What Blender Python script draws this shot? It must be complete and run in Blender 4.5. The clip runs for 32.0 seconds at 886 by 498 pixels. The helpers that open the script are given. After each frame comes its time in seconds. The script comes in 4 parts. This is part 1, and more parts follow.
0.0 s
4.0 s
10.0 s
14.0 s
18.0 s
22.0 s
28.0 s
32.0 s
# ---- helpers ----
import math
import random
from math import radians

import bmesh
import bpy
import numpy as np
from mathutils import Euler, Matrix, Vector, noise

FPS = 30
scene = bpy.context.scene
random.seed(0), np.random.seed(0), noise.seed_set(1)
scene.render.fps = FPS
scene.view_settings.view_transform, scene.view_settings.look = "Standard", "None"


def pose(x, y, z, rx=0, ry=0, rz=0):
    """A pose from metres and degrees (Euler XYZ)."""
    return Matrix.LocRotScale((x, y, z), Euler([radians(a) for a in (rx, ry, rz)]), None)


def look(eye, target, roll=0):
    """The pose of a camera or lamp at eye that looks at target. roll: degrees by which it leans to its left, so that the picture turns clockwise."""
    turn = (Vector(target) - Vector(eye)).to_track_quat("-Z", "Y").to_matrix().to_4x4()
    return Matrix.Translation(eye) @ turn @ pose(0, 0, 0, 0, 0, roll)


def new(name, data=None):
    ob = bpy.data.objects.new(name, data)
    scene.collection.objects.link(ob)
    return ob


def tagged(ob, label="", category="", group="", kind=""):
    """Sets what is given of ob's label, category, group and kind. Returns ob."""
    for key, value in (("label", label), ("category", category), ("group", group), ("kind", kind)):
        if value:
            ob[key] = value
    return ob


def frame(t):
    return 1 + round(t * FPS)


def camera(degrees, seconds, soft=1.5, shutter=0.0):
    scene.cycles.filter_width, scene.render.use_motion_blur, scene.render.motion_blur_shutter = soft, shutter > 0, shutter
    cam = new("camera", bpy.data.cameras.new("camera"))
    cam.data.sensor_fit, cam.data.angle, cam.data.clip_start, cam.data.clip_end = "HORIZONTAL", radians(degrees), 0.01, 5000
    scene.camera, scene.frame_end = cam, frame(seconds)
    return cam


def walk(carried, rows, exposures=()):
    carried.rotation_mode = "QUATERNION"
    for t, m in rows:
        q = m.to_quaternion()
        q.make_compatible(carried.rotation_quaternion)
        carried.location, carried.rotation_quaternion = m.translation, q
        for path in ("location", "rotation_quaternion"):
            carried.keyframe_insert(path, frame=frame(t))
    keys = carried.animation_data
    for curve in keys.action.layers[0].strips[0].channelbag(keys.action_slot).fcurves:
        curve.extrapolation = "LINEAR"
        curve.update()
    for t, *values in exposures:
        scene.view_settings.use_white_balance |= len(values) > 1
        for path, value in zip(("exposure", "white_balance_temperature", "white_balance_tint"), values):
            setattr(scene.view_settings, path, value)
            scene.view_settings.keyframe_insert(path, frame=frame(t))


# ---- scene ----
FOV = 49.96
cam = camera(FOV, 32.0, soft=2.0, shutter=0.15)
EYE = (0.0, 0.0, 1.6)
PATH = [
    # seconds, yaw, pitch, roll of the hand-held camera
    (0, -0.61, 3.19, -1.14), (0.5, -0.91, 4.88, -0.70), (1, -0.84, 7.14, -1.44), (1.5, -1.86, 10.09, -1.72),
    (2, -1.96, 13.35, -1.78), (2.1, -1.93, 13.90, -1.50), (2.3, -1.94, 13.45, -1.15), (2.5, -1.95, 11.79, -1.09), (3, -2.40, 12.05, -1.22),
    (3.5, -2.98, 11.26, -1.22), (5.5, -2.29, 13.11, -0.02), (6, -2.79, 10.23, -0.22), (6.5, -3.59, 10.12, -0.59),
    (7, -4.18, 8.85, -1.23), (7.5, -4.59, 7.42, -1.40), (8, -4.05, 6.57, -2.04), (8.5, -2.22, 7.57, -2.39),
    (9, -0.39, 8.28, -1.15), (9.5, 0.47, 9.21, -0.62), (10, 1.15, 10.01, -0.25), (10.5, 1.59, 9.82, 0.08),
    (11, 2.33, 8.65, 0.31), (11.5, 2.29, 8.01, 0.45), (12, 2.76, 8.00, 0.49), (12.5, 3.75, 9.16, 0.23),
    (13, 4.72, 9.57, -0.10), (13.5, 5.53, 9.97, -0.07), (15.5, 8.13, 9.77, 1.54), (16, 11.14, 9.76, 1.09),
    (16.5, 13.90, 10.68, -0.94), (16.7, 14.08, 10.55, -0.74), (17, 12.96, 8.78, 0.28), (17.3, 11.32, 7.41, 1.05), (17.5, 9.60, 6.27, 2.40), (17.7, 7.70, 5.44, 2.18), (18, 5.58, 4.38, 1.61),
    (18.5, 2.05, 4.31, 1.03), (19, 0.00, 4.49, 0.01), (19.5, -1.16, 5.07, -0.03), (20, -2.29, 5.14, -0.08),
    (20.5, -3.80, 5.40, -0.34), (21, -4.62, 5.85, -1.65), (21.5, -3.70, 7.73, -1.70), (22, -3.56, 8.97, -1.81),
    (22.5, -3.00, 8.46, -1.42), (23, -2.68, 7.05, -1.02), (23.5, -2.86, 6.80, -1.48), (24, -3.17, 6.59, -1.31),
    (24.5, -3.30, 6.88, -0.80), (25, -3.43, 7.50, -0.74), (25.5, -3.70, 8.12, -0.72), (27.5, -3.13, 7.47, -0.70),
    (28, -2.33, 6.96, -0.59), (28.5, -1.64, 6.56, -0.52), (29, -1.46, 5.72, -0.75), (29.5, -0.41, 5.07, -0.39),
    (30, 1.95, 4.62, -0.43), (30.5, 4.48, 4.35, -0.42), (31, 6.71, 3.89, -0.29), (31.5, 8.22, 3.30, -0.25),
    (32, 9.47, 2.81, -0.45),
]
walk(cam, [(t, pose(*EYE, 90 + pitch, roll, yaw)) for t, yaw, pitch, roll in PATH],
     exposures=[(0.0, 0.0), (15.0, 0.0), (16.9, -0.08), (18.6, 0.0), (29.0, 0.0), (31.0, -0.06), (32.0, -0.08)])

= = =

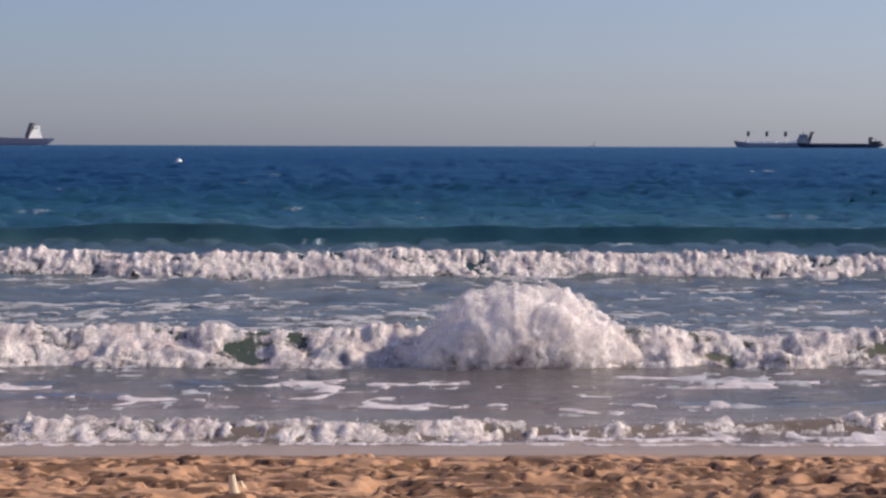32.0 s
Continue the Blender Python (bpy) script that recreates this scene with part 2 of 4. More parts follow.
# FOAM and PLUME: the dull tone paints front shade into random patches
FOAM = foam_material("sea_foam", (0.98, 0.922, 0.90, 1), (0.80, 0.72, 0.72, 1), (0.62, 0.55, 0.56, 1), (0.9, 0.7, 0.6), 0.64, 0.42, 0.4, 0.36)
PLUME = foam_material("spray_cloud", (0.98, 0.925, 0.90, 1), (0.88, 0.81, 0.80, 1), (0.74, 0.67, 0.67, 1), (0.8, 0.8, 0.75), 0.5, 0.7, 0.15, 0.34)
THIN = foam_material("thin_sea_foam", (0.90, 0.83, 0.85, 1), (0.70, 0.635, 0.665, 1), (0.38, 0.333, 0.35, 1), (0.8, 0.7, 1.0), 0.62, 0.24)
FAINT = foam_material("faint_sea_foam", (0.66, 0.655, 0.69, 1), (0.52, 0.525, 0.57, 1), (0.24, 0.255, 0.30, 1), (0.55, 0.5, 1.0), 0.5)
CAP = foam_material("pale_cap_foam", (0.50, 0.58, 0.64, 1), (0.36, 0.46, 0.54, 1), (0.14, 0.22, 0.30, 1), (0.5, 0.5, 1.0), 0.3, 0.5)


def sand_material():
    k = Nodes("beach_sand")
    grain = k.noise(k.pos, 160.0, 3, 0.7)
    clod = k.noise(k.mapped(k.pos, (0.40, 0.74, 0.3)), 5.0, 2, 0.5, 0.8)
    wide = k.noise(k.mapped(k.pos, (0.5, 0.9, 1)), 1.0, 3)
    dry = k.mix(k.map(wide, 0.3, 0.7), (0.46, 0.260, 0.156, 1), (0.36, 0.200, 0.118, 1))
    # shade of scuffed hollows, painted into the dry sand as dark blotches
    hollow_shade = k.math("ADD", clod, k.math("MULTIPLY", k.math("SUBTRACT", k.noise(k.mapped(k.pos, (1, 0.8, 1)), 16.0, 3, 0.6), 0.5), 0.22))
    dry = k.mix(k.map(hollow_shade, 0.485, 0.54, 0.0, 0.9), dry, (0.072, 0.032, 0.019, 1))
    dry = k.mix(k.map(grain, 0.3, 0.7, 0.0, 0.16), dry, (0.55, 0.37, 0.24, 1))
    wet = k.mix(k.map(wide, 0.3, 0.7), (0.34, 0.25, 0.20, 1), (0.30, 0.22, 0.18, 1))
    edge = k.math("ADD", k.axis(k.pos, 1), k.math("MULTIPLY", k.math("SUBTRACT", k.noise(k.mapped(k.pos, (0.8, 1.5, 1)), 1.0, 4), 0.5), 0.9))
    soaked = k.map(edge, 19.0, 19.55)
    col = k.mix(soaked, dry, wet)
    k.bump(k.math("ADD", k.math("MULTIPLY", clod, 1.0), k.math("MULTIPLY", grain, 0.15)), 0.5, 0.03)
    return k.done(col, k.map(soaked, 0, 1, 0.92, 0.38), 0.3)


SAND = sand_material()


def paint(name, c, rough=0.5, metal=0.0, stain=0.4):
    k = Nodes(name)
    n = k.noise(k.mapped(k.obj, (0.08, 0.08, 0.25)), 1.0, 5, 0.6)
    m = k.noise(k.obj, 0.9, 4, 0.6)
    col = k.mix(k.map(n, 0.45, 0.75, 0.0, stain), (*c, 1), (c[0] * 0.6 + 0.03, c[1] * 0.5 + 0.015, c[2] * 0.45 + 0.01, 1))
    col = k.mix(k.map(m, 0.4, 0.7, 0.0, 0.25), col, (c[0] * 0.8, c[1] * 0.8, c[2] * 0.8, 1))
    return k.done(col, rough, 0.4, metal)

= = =

WRITTEN PROBLEM
In the data above, find the line that contains "Continue the Blender" and the line that contains "SAND = sand_material()". Repeat exactly those lines and every line between them, and only those.

ANSWER BELOW
Continue the Blender Python (bpy) script that recreates this scene with part 2 of 4. More parts follow.
# FOAM and PLUME: the dull tone paints front shade into random patches
FOAM = foam_material("sea_foam", (0.98, 0.922, 0.90, 1), (0.80, 0.72, 0.72, 1), (0.62, 0.55, 0.56, 1), (0.9, 0.7, 0.6), 0.64, 0.42, 0.4, 0.36)
PLUME = foam_material("spray_cloud", (0.98, 0.925, 0.90, 1), (0.88, 0.81, 0.80, 1), (0.74, 0.67, 0.67, 1), (0.8, 0.8, 0.75), 0.5, 0.7, 0.15, 0.34)
THIN = foam_material("thin_sea_foam", (0.90, 0.83, 0.85, 1), (0.70, 0.635, 0.665, 1), (0.38, 0.333, 0.35, 1), (0.8, 0.7, 1.0), 0.62, 0.24)
FAINT = foam_material("faint_sea_foam", (0.66, 0.655, 0.69, 1), (0.52, 0.525, 0.57, 1), (0.24, 0.255, 0.30, 1), (0.55, 0.5, 1.0), 0.5)
CAP = foam_material("pale_cap_foam", (0.50, 0.58, 0.64, 1), (0.36, 0.46, 0.54, 1), (0.14, 0.22, 0.30, 1), (0.5, 0.5, 1.0), 0.3, 0.5)


def sand_material():
    k = Nodes("beach_sand")
    grain = k.noise(k.pos, 160.0, 3, 0.7)
    clod = k.noise(k.mapped(k.pos, (0.40, 0.74, 0.3)), 5.0, 2, 0.5, 0.8)
    wide = k.noise(k.mapped(k.pos, (0.5, 0.9, 1)), 1.0, 3)
    dry = k.mix(k.map(wide, 0.3, 0.7), (0.46, 0.260, 0.156, 1), (0.36, 0.200, 0.118, 1))
    # shade of scuffed hollows, painted into the dry sand as dark blotches
    hollow_shade = k.math("ADD", clod, k.math("MULTIPLY", k.math("SUBTRACT", k.noise(k.mapped(k.pos, (1, 0.8, 1)), 16.0, 3, 0.6), 0.5), 0.22))
    dry = k.mix(k.map(hollow_shade, 0.485, 0.54, 0.0, 0.9), dry, (0.072, 0.032, 0.019, 1))
    dry = k.mix(k.map(grain, 0.3, 0.7, 0.0, 0.16), dry, (0.55, 0.37, 0.24, 1))
    wet = k.mix(k.map(wide, 0.3, 0.7), (0.34, 0.25, 0.20, 1), (0.30, 0.22, 0.18, 1))
    edge = k.math("ADD", k.axis(k.pos, 1), k.math("MULTIPLY", k.math("SUBTRACT", k.noise(k.mapped(k.pos, (0.8, 1.5, 1)), 1.0, 4), 0.5), 0.9))
    soaked = k.map(edge, 19.0, 19.55)
    col = k.mix(soaked, dry, wet)
    k.bump(k.math("ADD", k.math("MULTIPLY", clod, 1.0), k.math("MULTIPLY", grain, 0.15)), 0.5, 0.03)
    return k.done(col, k.map(soaked, 0, 1, 0.92, 0.38), 0.3)


SAND = sand_material()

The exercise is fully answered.